Modules are not limited to the “core” language syllabus. It is possible to envisage and implement, for example, cross-curricular modules (involving several school subjects), project modules (aimed at carrying out a particular project) as well as remedial or development modules.




What’s the difference, then, between a “module” and a “unit”?

A module aims at developing a clearly identifiable and certifiable portion of the curriculum, expressed in terms of competence objectives.

These objectives should be achieved within a clear and realistic time limit (language modules usually range between 20 and 30 hours). This time limit is an important feature of the modular organisation, since the whole curriculum is built around the idea that time and human and material resources should be spent to achieve foreseeable results. This, of course, may introduce an element of rigidity – this is why a modular organisation implies constant monitoring and feedback to ensure that learning is really work-in-progress.

Units, too, are generally based on clearly defined objectives (often described in terms of grammar, vocabulary, functions, skills, etc.). Modules, however, seem to be aiming higher – to enable learners to achieve a level of competence which should be described in terms other than just grammar, vocabulary or functions. Units often remain a sub-division of modules (although they may also be called in different ways: stages, steps, etc.), but the focus of modules – their overall organising principle - should be of a different kind.





So what should modules focus on?

Many alternatives are possible  - here are just a few.
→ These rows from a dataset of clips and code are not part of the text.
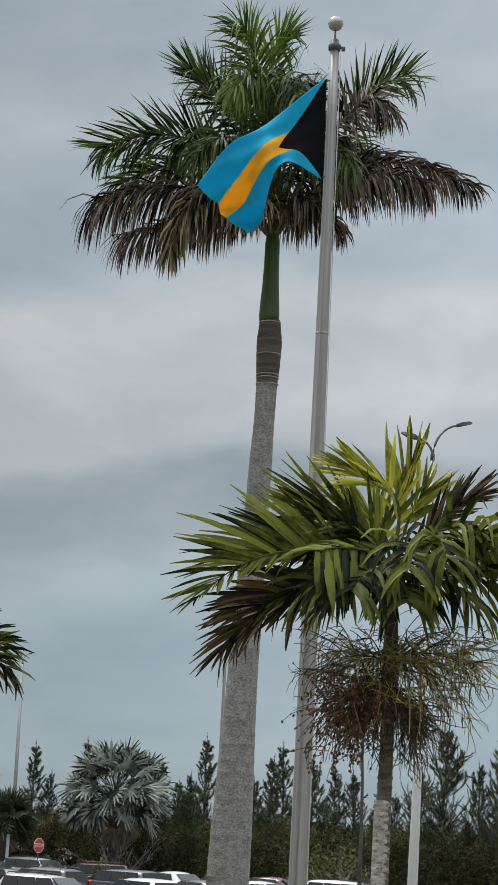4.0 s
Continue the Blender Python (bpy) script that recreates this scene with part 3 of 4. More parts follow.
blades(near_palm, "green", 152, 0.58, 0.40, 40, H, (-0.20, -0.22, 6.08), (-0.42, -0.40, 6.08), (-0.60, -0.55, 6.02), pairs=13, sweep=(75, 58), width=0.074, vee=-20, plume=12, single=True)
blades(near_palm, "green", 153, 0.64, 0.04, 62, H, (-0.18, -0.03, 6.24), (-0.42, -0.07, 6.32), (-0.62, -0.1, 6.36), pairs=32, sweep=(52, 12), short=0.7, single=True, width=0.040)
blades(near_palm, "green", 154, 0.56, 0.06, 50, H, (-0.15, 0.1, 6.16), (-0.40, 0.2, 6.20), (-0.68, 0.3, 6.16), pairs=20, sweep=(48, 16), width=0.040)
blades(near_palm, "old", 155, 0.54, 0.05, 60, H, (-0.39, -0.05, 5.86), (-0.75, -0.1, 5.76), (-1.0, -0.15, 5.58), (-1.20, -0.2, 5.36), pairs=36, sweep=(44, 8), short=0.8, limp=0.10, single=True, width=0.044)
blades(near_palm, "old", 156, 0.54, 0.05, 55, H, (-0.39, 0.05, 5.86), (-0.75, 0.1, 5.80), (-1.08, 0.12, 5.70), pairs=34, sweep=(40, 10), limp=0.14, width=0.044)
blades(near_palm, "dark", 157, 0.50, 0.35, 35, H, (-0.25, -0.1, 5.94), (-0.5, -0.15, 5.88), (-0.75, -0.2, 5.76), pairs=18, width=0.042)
blades(near_palm, "fresh", 158, 0.46, 0.03, 65, H, (0.03, 0.02, 6.42), (-0.06, 0.05, 6.62), (-0.22, 0.07, 6.68), (-0.34, 0.1, 6.74), pairs=20, sweep=(52, 12), az=180, width=0.040, single=True)
blades(near_palm, "fresh", 159, 0.46, 0.02, 60, H, (-0.06, 0.1, 6.25), (-0.16, 0.2, 6.42), (-0.28, 0.3, 6.50), pairs=24, sweep=(54, 14), az=180, width=0.032)
blades(near_palm, "fresh", 160, 0.56, 0.01, 0, H, (0.04, 0.05, 6.42), (0.07, 0.08, 6.64), (0.10, 0.12, 6.80), pairs=8, sweep=(26, 6), az=90, plume=14, vee=6, width=0.085, single=True, start=0.4)
blades(near_palm, "fresh", 161, 0.46, 0.02, 0, H, (0.08, 0.05, 6.30), (0.15, 0.1, 6.48), (0.22, 0.15, 6.62), pairs=7, sweep=(36, 10), az=90, plume=20, vee=6, width=0.07, start=0.4)
blades(near_palm, "old", 162, 0.40, 0.03, 60, H, (0.27, 0.07, 6.30), (0.45, 0.13, 6.48), (0.64, 0.2, 6.62), pairs=30, sweep=(36, 12), width=0.038)
blades(near_palm, "green", 163, 0.58, 0.65, 20, H, (0.30, -0.15, 6.26), (0.55, -0.3, 6.28), (0.80, -0.45, 6.14), pairs=18, sweep=(70, 50), limp=0.3, single=True, width=0.044)
blades(near_palm, "green", 164, 0.58, 0.08, 60, H, (0.38, 0.0, 6.18), (0.65, 0.0, 6.20), (0.90, 0.0, 6.22), pairs=20, sweep=(50, 14), limp=0.2, width=0.042)
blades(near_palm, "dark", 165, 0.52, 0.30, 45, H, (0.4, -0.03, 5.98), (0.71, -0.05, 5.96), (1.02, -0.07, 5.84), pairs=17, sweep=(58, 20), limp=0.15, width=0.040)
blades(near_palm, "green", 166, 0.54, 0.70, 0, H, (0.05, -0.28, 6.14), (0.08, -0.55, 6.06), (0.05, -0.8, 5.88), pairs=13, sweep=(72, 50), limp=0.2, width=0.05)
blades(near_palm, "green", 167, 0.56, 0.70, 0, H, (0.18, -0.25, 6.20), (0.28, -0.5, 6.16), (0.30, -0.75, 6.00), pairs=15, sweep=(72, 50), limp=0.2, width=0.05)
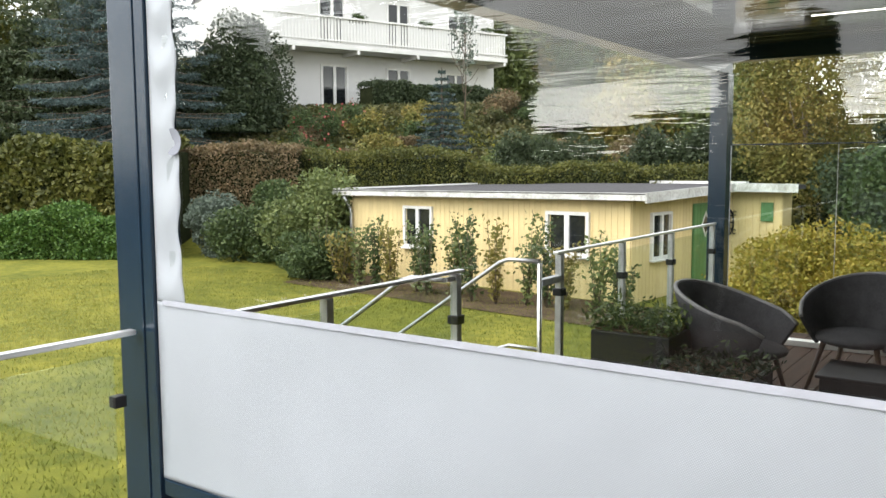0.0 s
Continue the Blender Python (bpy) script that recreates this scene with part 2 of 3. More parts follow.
GREEN_PAINT = material("green_door_paint", (0.075, 0.19, 0.07), rough=0.5, vary=0.15, bump=0.15)
WHITE = material("white_paint", (0.63, 0.625, 0.605), rough=0.6, vary=0.12, scale=14, bump=0.15)
RENDER = material("white_render", (0.56, 0.555, 0.545), rough=0.9, vary=0.06, scale=5, bump=0.4, bump_scale=60)
PEELING = material("peeling_white_paint", (0.42, 0.41, 0.38), rough=0.75, vary=0.35, scale=26, bump=0.3, second=(0.62, 0.62, 0.6))
FELT = material("grey_roofing_felt", (0.038, 0.036, 0.039), rough=0.9, vary=0.3, scale=6, bump=0.5)
TILE = material("dark_roof_tile", (0.035, 0.035, 0.04), rough=0.7, vary=0.3, bump=0.4)
SHELL = material("grey_woven_shell", (0.062, 0.060, 0.063), rough=0.85, vary=0.25, scale=90, bump=0.7, bump_scale=260, spec=0.3)
PIPING = material("pale_piping", (0.20, 0.195, 0.19), rough=0.6, vary=0.2, scale=60, bump=0.2)
OAK = material("dark_oak", (0.055, 0.032, 0.02), rough=0.5, vary=0.3, stretch=(1, 1, 0.1), scale=30)
BARK = material("bark", (0.11, 0.085, 0.06), rough=0.95, vary=0.4, scale=20, stretch=(1, 1, 0.3), bump=0.9, bump_scale=40)
# near-black colour that holds the shade between a hedge's leaves and twigs
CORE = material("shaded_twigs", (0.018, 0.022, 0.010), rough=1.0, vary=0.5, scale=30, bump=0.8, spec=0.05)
SOIL = material("bare_soil", (0.07, 0.05, 0.032), rough=1.0, vary=0.4, scale=18, bump=0.9, bump_scale=30, spec=0.1)
ROPE = material("white_cord", (0.84, 0.83, 0.79), rough=0.8, vary=0.2, scale=90, bump=0.6)
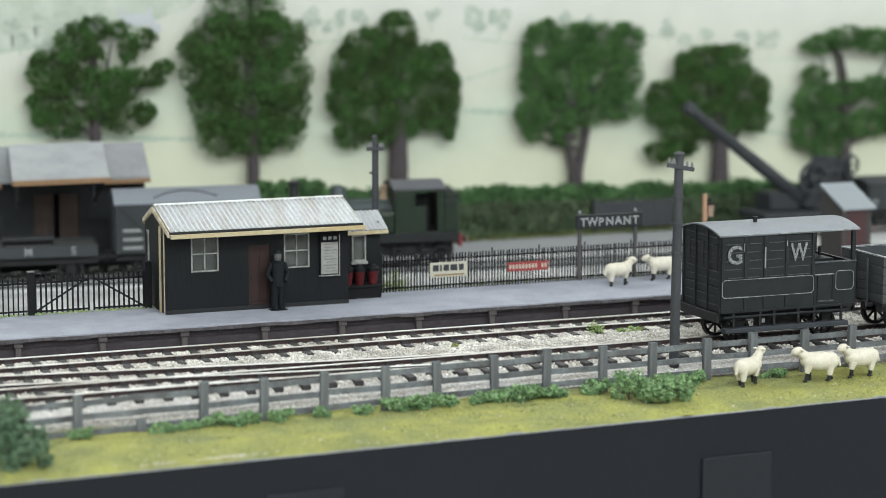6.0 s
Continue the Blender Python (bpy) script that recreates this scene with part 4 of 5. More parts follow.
# ---- goods shed, small hut, hedge, lane-side fence ----
def goods_shed():
    s = thing("goods_shed", 0, 0, 0, "dark boarded goods shed on piles with a canopy", "goods shed")
    X0, X1, Y0, Y1 = 110, 274.0, 1063, 1084
    wall_with_holes(s, SHED_WALL, X0, X1, Y0, Y0 + 2, -3.5, 42, [(221.2, 242.4, 5.6, 32.2)])
    part("end_wall", boxb(X1 - 2, X1, Y0 + 2, Y1, -3.5, 42), SHED_WALL, s)
    part("gable", prism(bmesh.new(), [(Y0, 42), (Y1, 42), (1072, 53)], X1 - 2, X1, axis="x"), SHED_WALL, s)
    part("back_wall", boxb(X0, X1 - 2, Y1 - 2, Y1, -3.5, 42), SHED_WALL, s)
    part("inner_gloom", boxb(X0, X1 - 2, Y0 + 10, Y0 + 11, -3.5, 42), SHED_WALL, s)
    for x0, x1 in ((221.4, 230.4), (233.2, 242.2)):
        d = part("door_leaf", boxb(x0, x1, Y0 + 0.4, Y0 + 1.4, 5.6, 32.0, bevel=0.15), SHED_DOOR, s, "brown planked door leaf")
        for k in range(4):
            x = x0 + (x1 - x0) * (k + 0.5) / 4
            part("door_plank", boxb(x - 1.0, x + 1.0, Y0 + 0.15, Y0 + 0.4, 6, 31.6), SHED_DOOR, d)
    part("threshold", boxb(220.6, 243.0, Y0 - 1.0, Y0, 4.2, 5.4, bevel=0.2), SHED_LEG, s)
    me = mesh_of("wall_board", boxb(-0.2, 0.2, -0.2, 0, 0, 1), SHED_WALL)
    x = 200.0
    while x < X1:
        if not 220.5 < x < 243.2:
            o = share("wall_board", me, s, at(x, Y0, -3.5))
            o.scale = (1, 1, 45)
        x += 4.2
    rz = 1072.0
    part("roof_front", prism(bmesh.new(), [(Y0 - 5, 39.6), (rz, 54.2), (rz, 53.2), (Y0 - 5, 38.4)], X0, X1 + 1.5, axis="x"), SHED_ROOF, s, "grey roofing sheet")
    part("roof_back", prism(bmesh.new(), [(Y1 + 5, 39.6), (rz, 54.2), (rz, 53.2), (Y1 + 5, 38.4)], X0, X1 + 1.5, axis="x"), SHED_ROOF, s)
    cb = prism(bmesh.new(), [(1033, 43.2), (rz, 55.0), (rz, 54.3), (1033, 42.4)], 205.6, 250.0, axis="x")
    for v in cb.verts:
        if v.co.y > 1060:
            v.co.x += 6.2
    c = part("canopy", cb, SHED_ROOF_LIGHT, s, "pale sheet canopy over the loading door")
    part("canopy_board", boxb(205.4, 250.2, 1032.0, 1033.2, 40.2, 42.5, bevel=0.2), EAVES_WOOD, c, "orange-brown eaves board")
    part("eaves_board", boxb(252.8, X1 + 1.5, Y0 - 5.6, Y0 - 4.4, 36.4, 38.4), EAVES_WOOD, s, "orange-brown eaves board")
    part("eaves_board", boxb(X0, 205.6, Y0 - 5.6, Y0 - 4.4, 36.4, 38.4), EAVES_WOOD, s)
    for x in (213.4, 249.2):
        part("canopy_brace", rodb((x, Y0, 27), (x, 1036, 42.2), 0.5, n=6), SHED_WALL, c)
        part("canopy_bracket", rodb((x, Y0 - 0.5, 26.5), (x, Y0 - 0.5, 39), 0.8, n=6), CRANE_LIGHT, c)
    s.scale, s.location = (1.032, 1.032, 1.032), (0, 0, -5.34 * U)
    for i in range(11):
        x = 180 + i * 9.2
        part("pile", boxb(x, x + 2.4, Y0 + 1, Y0 + 4, -9.6, -3.5), SHED_LEG if i % 2 else SHED_WALL, s)
        part("pile_brace", rodb((x, Y0 + 2, -9.2), (x + 9, Y0 + 2, -3.8), 0.6, n=5), SHED_LEG, s)


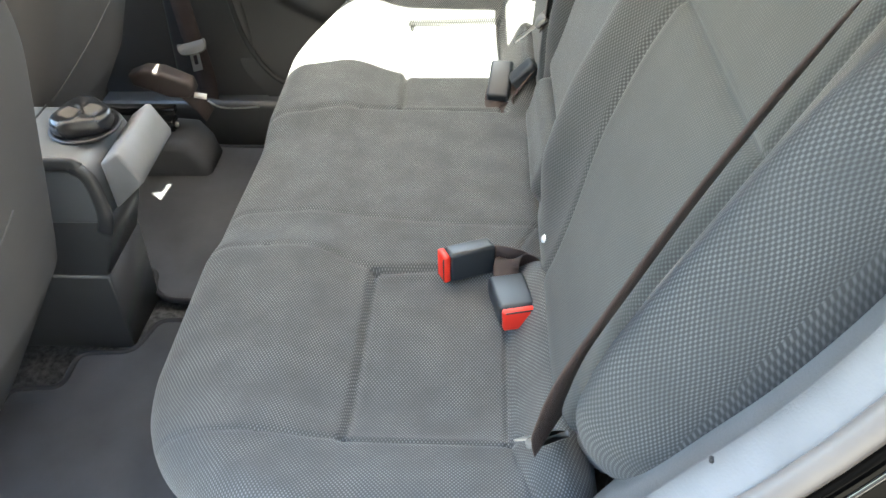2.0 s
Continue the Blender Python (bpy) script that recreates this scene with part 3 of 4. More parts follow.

Modules could be focussed on ...

spheres of experience : the family … jobs … school life …

macrofunctions : describing … narrating … discussing …

communicative activities : reading … oral interaction … mediating (e.g. interpreting, translating …)

topics : racism … advertising … new technologies …

vocational competences : giving instructions … talking on the phone … using the Internet …

textual genres : novels … plays … poetry …

areas of linguistic investigation : lexis … syntax … verbal vs non-verbal language …

or any combination of the above .




The point to make here is that purely linguistic choices (e.g. in terms of grammar, vocabulary, microfunctions like “asking for advice”) should come as a consequence of having chosen a particular focus – not as the starting point.


What should we assess in a module?

This is perhaps where one of the distinctive features of modules vs units comes into play. If at the end of each “unit” within a module we can test learners on discrete items (though not necessarily limiting ourselves to structures and vocabulary …), at the end of a module learners should be put in a position to demonstrate their overall competence, as defined in the module objectives. This also means that unit tests belong to the formative area of evaluation (let’s see what I can do so that I can take steps to improve …), while module tests belong to the summative area (let’s see if I have achieved what I set out to achieve…). It goes without saying that even at the end of a module learners who have not achieved the module objectives should have the opportunity to “balance out” their weaknesses through the provision of appropriate remedial work.

This indeed is the greatest challenge that faces schools: how to set certifiable standards and, at the same time, how to care for all those who happen to find themselves either below or above the average standard.